Cityfox founder Billy Bildstein has attempted to open The Brooklyn Mirage since last spring, but it was shut down on several occasions for safety and fire-code violations and for selling alcohol without a liquor license.

Bildstein attended a Feb. 15 CB1 meeting where he apologized for his company’s previous actions and vowed to make improvements at the location.  

“I want to apologize to you, the community, about many things we could have done better,” Bildstein said at the gathering, according to DNAinfo.

“We made mistakes and we didn’t do our homework right before we approached the board last year. I know we didn’t make a very good impression last year, and we’re here to show you the improvements.”

At the meeting, Bildstein pledged to run a neighborhood “beautification plan,” hire 171 Brooklynites and that his club would generate $7.2 million in local income. He also alerted CB1 members that he had gained the support of more than 20 local politicians and neighborhood activists.

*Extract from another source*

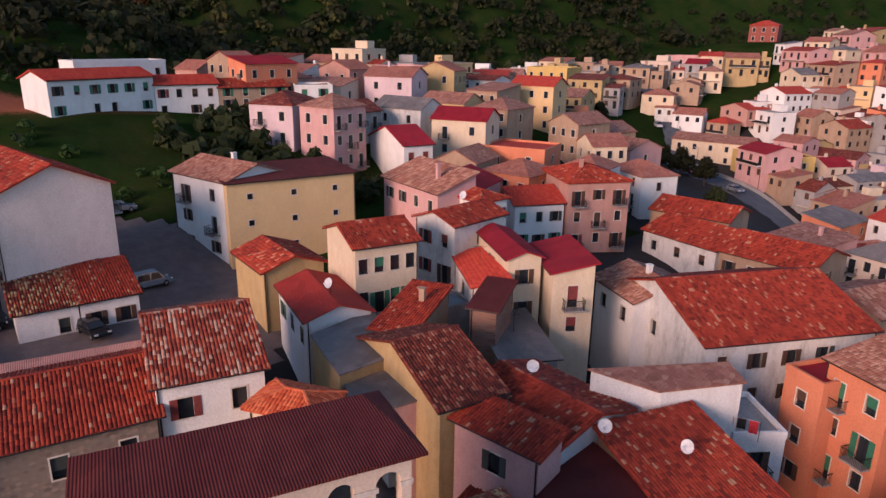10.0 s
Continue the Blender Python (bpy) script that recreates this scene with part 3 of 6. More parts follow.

In addition to hosting the world’s top underground DJs, The Brooklyn Mirage will host movie screenings, fashions shows and art events. It will be adorned with street murals and roughly 15,000 plants.

Food options will include a series of Brooklyn vendors serving tacos, pizza and German street food.

“We look forward to providing hundreds of jobs, increased local economic activity and a unique space to host a wide variety of events for Brooklyn,” Singh told the Eagle. “We hope to become an indelible contribution to the thriving cultural landscape of New York City.”